Whether you are fresh into a new position or a seasoned employee, there is always room for improvement. It has nothing to do with your performance or abilities in general, but simply that you can achieve so much more. You are in control of your work destiny, no one else. That raise you’ve been wanting, or that promotion you’ve had your eye on can be yours. You just have to work for it.
Managers and supervisors already have an enormous amount of work to do and the last thing they want to have to worry about is if their employees are getting things done. Learn to be self-sufficient. Don’t sit around waiting for the next task or project to be assigned to you, go out and find it. If you come across something that you don’t have time for right now, make note and go back to it when do you have extra time. Keeping your work flow at a constant pace helps keep you steady. If your work flow or tasks are erratic, that can affect your work style.

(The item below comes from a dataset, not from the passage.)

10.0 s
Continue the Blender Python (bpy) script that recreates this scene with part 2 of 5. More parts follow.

Staying busy is good, but don’t over do it. If you already have five projects that you are juggling and your manager comes to you with something new, be honest. It is OK to tell your manager you have enough on your plate. If the new project is a higher priority, confirm with your manager that it is OK to put off one of the lower priority projects to make time. If you are overwhelmed, the quality of your work is sure to reflect it, which reflects poorly on you.
If you are juggling multiple tasks or projects, master the art of scheduling and prioritizing. If you have a handful of projects and one of them is significantly smaller or less involved, try knocking that project out first. Not only does this mark something off your to-do list, but it will boost your productivity by satisfying your sense of accomplishment. Likewise, if you have a large project with multiple tasks, start small and work your way up the list. Complete what you can and move on to the next task.

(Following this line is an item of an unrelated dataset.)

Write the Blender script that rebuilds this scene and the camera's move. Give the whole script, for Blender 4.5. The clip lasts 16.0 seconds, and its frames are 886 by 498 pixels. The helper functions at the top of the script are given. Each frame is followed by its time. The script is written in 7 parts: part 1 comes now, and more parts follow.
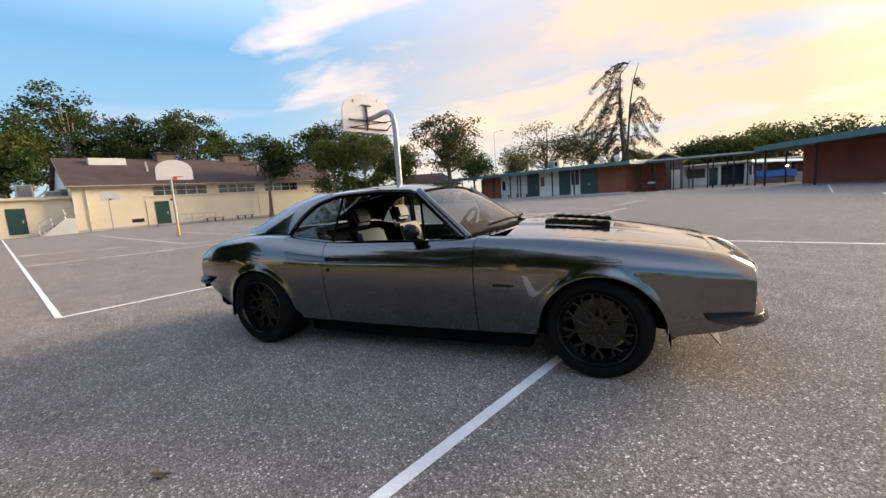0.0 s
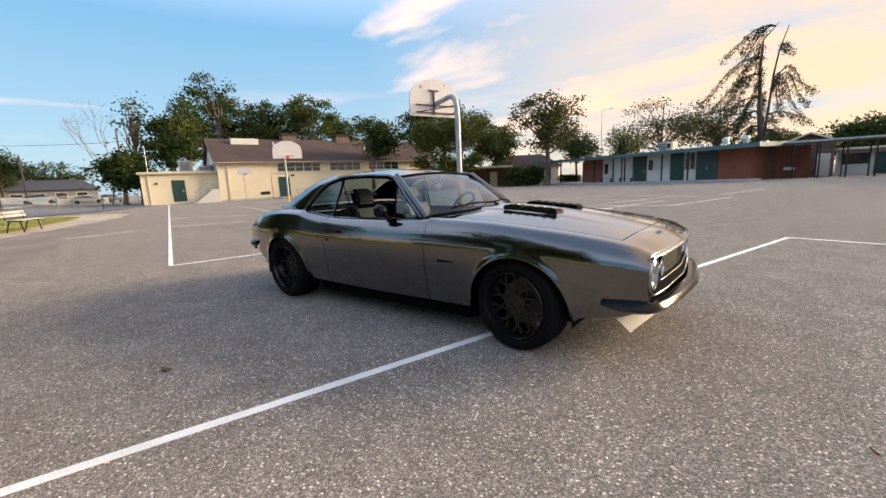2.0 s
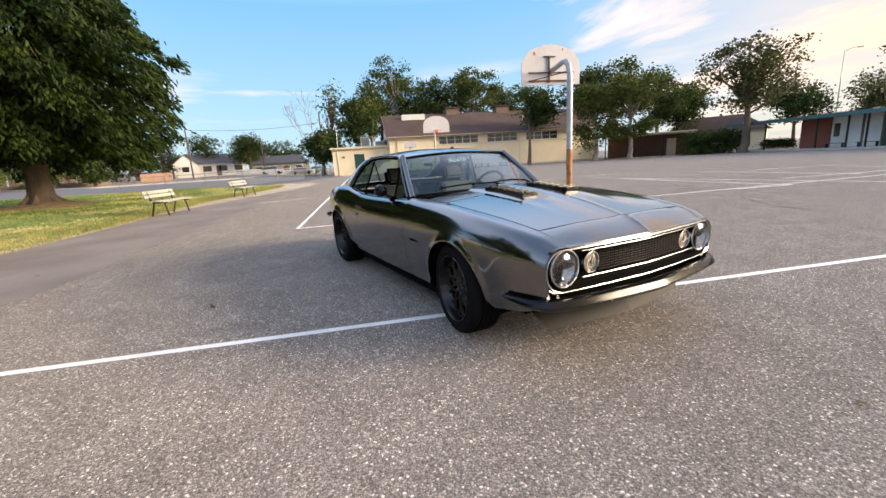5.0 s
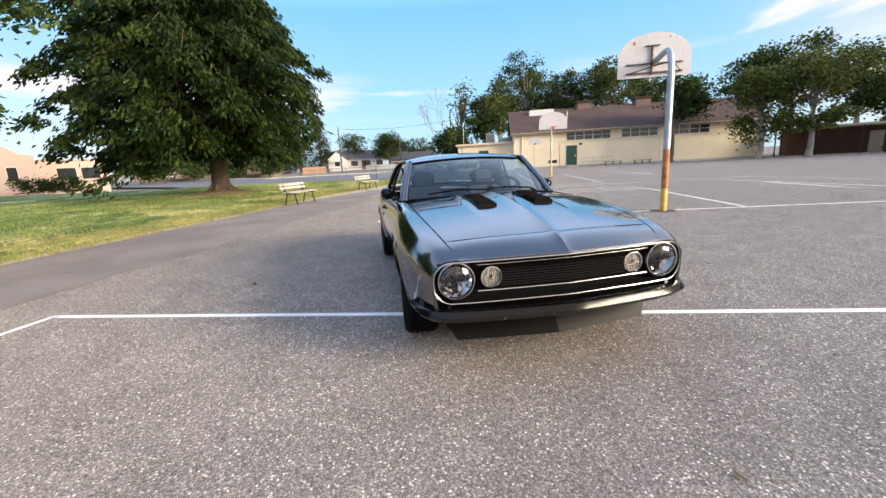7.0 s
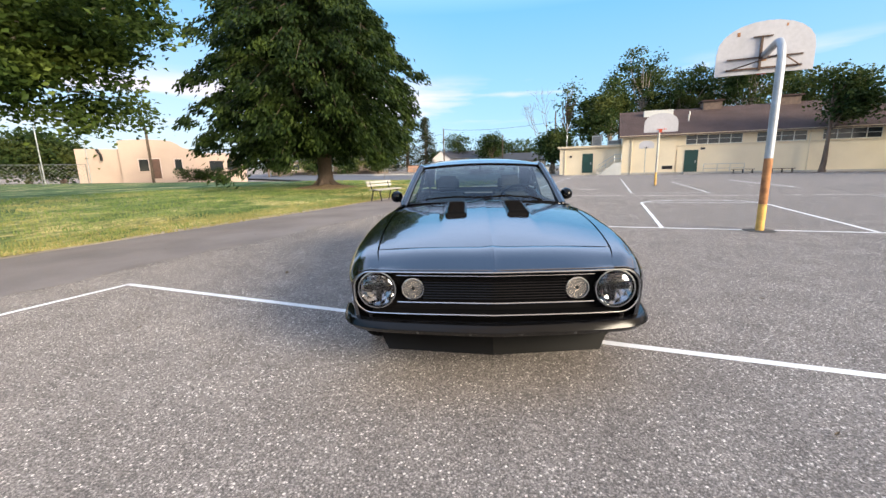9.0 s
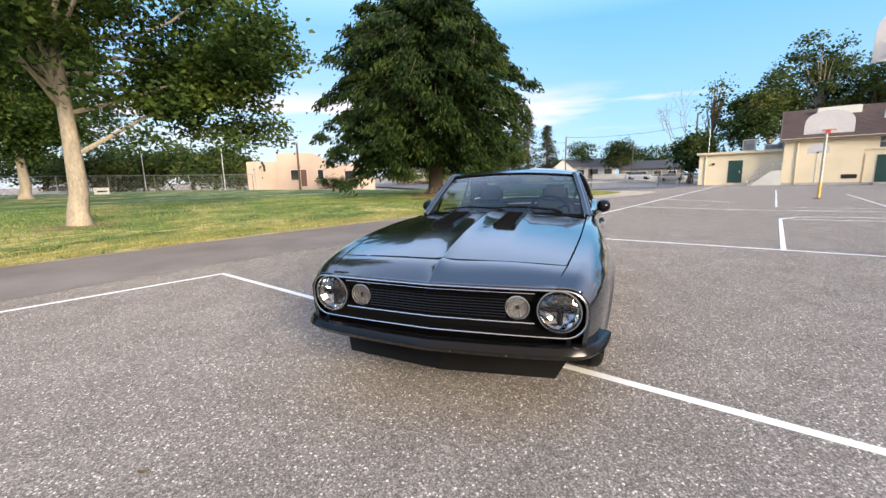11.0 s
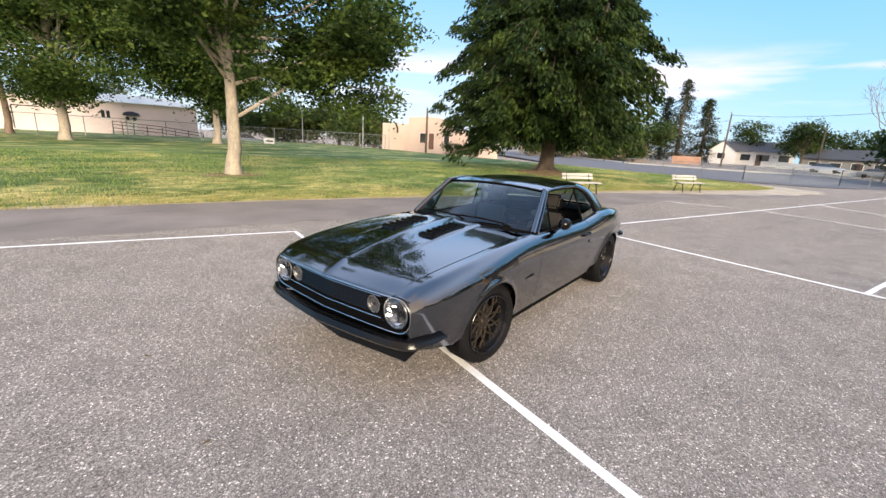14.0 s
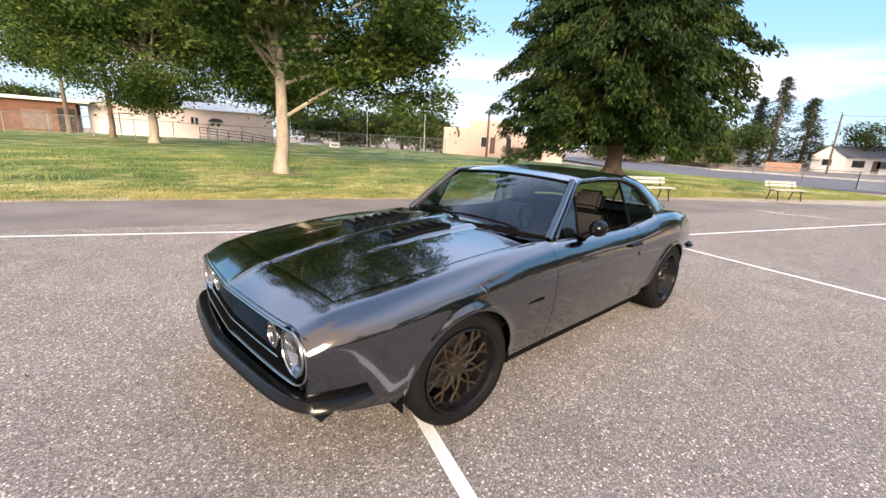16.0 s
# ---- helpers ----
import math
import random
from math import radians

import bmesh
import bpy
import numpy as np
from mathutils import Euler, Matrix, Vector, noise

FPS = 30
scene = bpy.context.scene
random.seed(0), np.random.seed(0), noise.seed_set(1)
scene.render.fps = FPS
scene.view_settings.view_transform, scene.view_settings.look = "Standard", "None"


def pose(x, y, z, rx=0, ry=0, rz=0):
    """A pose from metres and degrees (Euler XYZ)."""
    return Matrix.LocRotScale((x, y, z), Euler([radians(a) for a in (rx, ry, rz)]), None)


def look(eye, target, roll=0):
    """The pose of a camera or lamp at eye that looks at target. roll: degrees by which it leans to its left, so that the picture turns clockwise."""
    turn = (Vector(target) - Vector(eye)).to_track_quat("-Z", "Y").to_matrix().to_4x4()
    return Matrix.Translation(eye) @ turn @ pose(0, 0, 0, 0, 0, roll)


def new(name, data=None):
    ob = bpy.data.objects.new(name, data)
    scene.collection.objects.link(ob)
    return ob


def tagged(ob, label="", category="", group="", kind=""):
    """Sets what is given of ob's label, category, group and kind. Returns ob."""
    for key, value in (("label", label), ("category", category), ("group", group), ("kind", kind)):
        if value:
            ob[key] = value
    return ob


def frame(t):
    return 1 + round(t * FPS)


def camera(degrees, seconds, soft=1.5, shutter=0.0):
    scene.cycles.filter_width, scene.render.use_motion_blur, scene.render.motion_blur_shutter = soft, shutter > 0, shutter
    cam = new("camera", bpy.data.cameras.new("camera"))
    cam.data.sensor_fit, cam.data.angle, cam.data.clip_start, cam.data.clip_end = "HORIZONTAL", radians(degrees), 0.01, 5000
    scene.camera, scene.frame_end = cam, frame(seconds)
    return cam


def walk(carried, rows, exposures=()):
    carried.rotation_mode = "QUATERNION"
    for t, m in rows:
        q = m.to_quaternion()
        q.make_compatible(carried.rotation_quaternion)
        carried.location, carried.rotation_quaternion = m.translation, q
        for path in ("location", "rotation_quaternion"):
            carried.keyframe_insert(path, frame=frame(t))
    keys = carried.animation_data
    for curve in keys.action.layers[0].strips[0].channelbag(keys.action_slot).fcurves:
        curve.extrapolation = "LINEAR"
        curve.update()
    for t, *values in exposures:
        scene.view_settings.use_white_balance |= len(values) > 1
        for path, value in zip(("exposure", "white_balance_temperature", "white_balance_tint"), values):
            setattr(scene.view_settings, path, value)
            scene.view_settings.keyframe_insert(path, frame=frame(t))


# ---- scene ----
cam = camera(95.0, 16.0)
PATH = [
    (0, (1.413, -3.25, 1.192), (0.633, -1.428, 0.926), -4.0),
    (0.5, (1.73, -3.293, 1.156), (0.859, -1.516, 0.863), -4.6),
    (1, (1.946, -3.229, 1.142), (0.988, -1.499, 0.845), -4.3),
    (1.5, (2.165, -3.111, 1.154), (1.104, -1.444, 0.847), -3.5),
    (2, (2.537, -3.099, 1.169), (1.34, -1.531, 0.839), -2.6),
    (2.5, (2.756, -2.998, 1.155), (1.43, -1.54, 0.815), -2.3),
    (3, (2.936, -2.796, 1.161), (1.495, -1.458, 0.794), -2.9),
    (3.5, (3.133, -2.641, 1.158), (1.616, -1.399, 0.767), -3.4),
    (4, (3.34, -2.479, 1.164), (1.757, -1.327, 0.757), -3.5),
    (6.5, (3.995, -1.304, 1.207), (2.122, -0.745, 0.785), -3.5),
    (7, (4.164, -0.995, 1.209), (2.244, -0.613, 0.797), -3.1),
    (7.5, (4.171, -0.754, 1.197), (2.23, -0.516, 0.782), -1.7),
    (8, (4.144, -0.549, 1.204), (2.192, -0.416, 0.792), -1.6),
    (8.5, (4.19, -0.278, 1.213), (2.232, -0.249, 0.81), -1.6),
    (9, (4.197, -0.055, 1.218), (2.238, -0.156, 0.828), -1.4),
    (11.5, (3.996, 1.148, 1.202), (2.185, 0.36, 0.886), -0.8),
    (12, (4.031, 1.466, 1.215), (2.266, 0.581, 0.898), -0.1),
    (12.5, (3.986, 1.664, 1.267), (2.287, 0.682, 0.881), -0.1),
    (13, (3.939, 1.85, 1.379), (2.336, 0.76, 0.891), 1.7),
    (13.5, (3.894, 2.155, 1.52), (2.341, 0.995, 1.027), 2.0),
    (14, (3.823, 2.367, 1.618), (2.282, 1.193, 1.118), 3.2),
    (14.5, (3.665, 2.497, 1.658), (2.163, 1.262, 1.192), 3.5),
    (15, (3.539, 2.661, 1.65), (2.091, 1.343, 1.244), 2.6),
    (15.5, (3.219, 2.649, 1.593), (1.834, 1.262, 1.195), 3.5),
    (16, (2.725, 2.206, 1.425), (1.391, 0.809, 0.938), 3.2),
]
walk(cam, [(t, look(eye, target, roll)) for t, eye, target, roll in PATH],
     exposures=[(0, 0.87, 7050, 9), (3, 0.89, 7450, 10), (6.5, 1.11, 6600, 8), (9, 1.07, 6350, 6), (12, 1.08, 6400, 7), (15.2, 1.20, 6450, 9), (16, 1.30, 6700, 12)])

# ---- sky and sun ----
SUN_AZ, SUN_EL = radians(50), radians(16)
SUN_DIR = Vector((math.cos(SUN_AZ) * math.cos(SUN_EL), math.sin(SUN_AZ) * math.cos(SUN_EL), math.sin(SUN_EL)))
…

It happens to everyone. Mistakes. They are a part of life, but sometimes they are the best learning experiences. When you make a mistake doing something, you tend to remember that mistake, and ultimately, not make it again. Learn from your mistakes. Ask yourself, what could I have done to avoid the mistake. Also, own up to the mistake. Trying to ignore it or blame it on someone else ends up coming back to bite you. If you own up to it immediately, you can (hopefully) fix it, learn from it and move on to something else.
Earlier I mentioned getting a raise or promotion. Neither of these things are required or guaranteed in a position. They are rewards or incentives for a job well done. They are not given; they are earned. If you want a raise or promotion, you have to work for it. Don’t work 9 to 5 every day doing only what has been asked of you. Come in a little early or stay a little late to get some work done on that big project that your manager has given to you. Being on time and reliable is one thing, but being available and dependable is another.
With all the hard work you’ve put in, it doesn’t hurt to relax a little. Remember to take a break every now and then during the day. Get up, stretch your legs, get some coffee, whatever you need to do to give your mind a rest. Something as simple as walking down the hall and chatting with a coworker for a minute. Anything to stimulate your mind in a different way. If you’re starting to feel burned out on a project, switch to something else. Sometimes powering through a project can do more harm than good.
A job is work, but it doesn’t have to always feel that way. If you are passionate about what you do, and put your best self into it, great things will happen. If you put in the hard work and extra effort, there is no reason you shouldn’t get that raise or promotion you’ve been working for.